His poems are intensely personal, even for things that might seem fleeting and inconsequential. He explains how something as quick and short as a shared glance across a crowded room can communicate more than anyone not sharing the glance can understand.
Secrets to None Other Known
How is it that our hearts same rhythm find
And inspiration of our breaths we share,
That your one knowing look fast probes my mind,
While in one word I read your every care?
How is it that one gentle touch of hand
Or meeting ‘cross a room of but our eyes
Suffices for our hearts to understand
The need, the pain, the agony, the cries,
That freely we reveal, though not with fear
But boldly, secrets to none other known,
And find our souls’ refreshment waiting near
In one who loves one who once breathed alone?
So rare, this love, for freedom it has wrought
And confidence and strength that it has taught.
After receiving his undergraduate degree from Brown University, Lussier worked for an American Baptist church in Rhode Island, received a master’s degree in computer science, and worked as a computer consultant in India and the Philippines.

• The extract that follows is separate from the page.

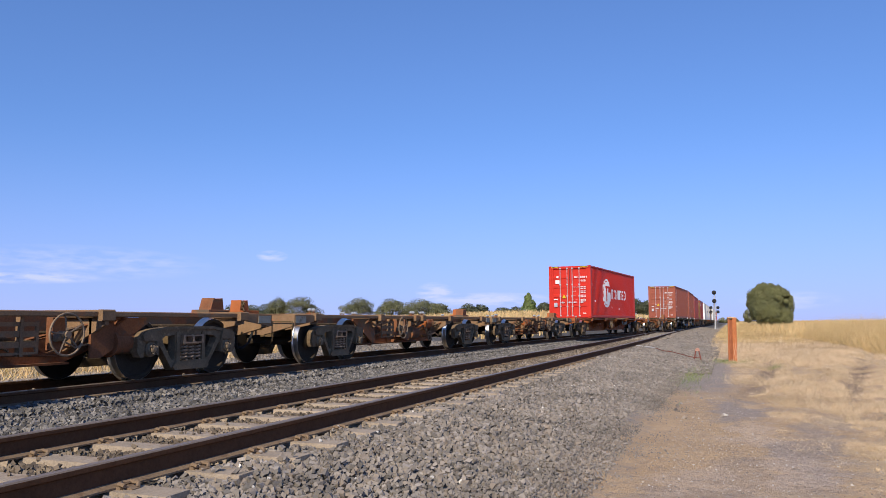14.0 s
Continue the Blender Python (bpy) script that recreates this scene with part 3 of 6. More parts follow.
def wagon(front, rear, paint_name, label, over=2.43, style="spine", deck=1.03, kind="ride", blue=False, posts=(), board=None, locks=(), group="container wagons", hand=3.1, stanchion=False, guides=True, plates=False):
    """A skeletal container wagon; y = 0 is its front bogie's centre. posts: cross beams' places; locks: twist locks that stand proud."""
    p = paint[paint_name]
    outer = paint["dusty"] if paint_name == "rust_orange" else paint["orange"] if paint_name == "grimy_orange" else p
    w = thing("container_wagon", label, "rail wagon", group)
    span = rear - front
    y0, y1 = -over + 0.35, span + over - 0.35
    for y in (0.0, span):
        bogie(w, y, "dusty" if paint_name == "rust_orange" else kind, blue)
    top = deck - 0.008
    # the main beam, deeper between the bogies
    low = 0.31 if style != "flat" else 0.36 if kind == "ride" else 0.24
    outline = [(y0, top - 0.32), (y0, top - 0.02), (y1, top - 0.02), (y1, top - 0.32), (span - 0.6, 0.74), (span - 1.9, low), (1.9, low), (0.6, 0.74)]
    for x in (-0.46, 0.40):
        part("main_girder", Build().prism(outline, x, x + 0.06), p, w)
    part("centre_deck", Build().box(-0.40, 0.40, y0 + 0.02, y1 - 0.02, top - 0.10, top - 0.04), p, w)
    flange = Build().box(-0.56, 0.56, 1.9, span - 1.9, low - 0.03, low)
    part("lower_flange", flange, p, w)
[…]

Returning to the U.S., he moved his family to Cape Cod, where he began acting at a local theater company. He received a doctor of ministry degree from Boston University in 2001.
The 47 sonnets of How Does He Love Me? answer the question posed by title. The recipient of these poems can say, “He loves me both close and from afar, in all seasons, no matter how young or old I am, and with feeling so deep it cannot be measured.” The nations and culture around us may pulsate and rage at every new thing, but this love is eternal and unchanging.
Photo by Wesley Eller, Creative Commons, via Flickr. Post by Glynn Young.
__________________________
How to Read a Poem uses images like the mouse, the hive, the switch (from the Billy Collins poem)—to guide readers into new ways of understanding poems. Anthology included.
“I require all our incoming poetry students—in the MFA I direct—to buy and read this book.”
—Jeanetta Calhoun Mish
- Poets and Poems: Andrew Calis and “Which Seeds Will Grow?” - December 19, 2024
- Holiday Gifts for the Poet in Your Life (or the Poet in You) - December 17, 2024
- Poets and Poems: Gillian Allnutt and “wake” - December 12, 2024
Megan Willome says
Thanks for introducing another poet of sonnets, Glynn. As I’ve been playing with the form, it seems that sometimes only such a compact form can hold such an immense thing as love.
Glynn says
Next week, I’ll have another take on sonnets – not about love but about everything else.
L.L. Barkat says
In a healthy society, relationship, family, art, and so on, I think it must always be a dance between rules and refashioning, respect for and fascination with established bounds and refashioning the edges of those bounds. Thus, the vital role of the Trickster in literature (and life?) around the world. And also the vital role of genre, form, ritual, traditions of all kinds.
This is where even cultures can be “iron sharpening iron” for one another. I imagine in that sharpening process there can be a sense of pain, or actual harm, as the tools of any trade are used to alternately express or oppress. It makes me wonder, really, what our deepest human fear is… is it about survival? Love? Some people seem born to live on one side or the other of that dance. Others seem to be translators between the sides—facilitators, conversationalists, creators who meld.
The older I get, the more I see the value of the various roles. I feel I can always come to you, Glynn, for the “order” side. Others in my life, they are always out to break the “grammar rules.” I am grateful for both. The “long arc” of survival (and maybe love) seems to need all of it.
Glynn says
What’s funny is that, when I was working, I was officially classified as the “conscientious objector,” the one who not only zigged when the rest of the company zagged but was also at the very heart of a convulsion that upended both the company and the industry. I remember sitting in a group meeting with several executives, and one group vice president, not realizing I was at the table, said, “The damn speechwriters are running the company.” There was a kind of stunned silence, everyone looked at me, and I said, “What the speechwriters do is meaningless unless it’s what the CEO wants.”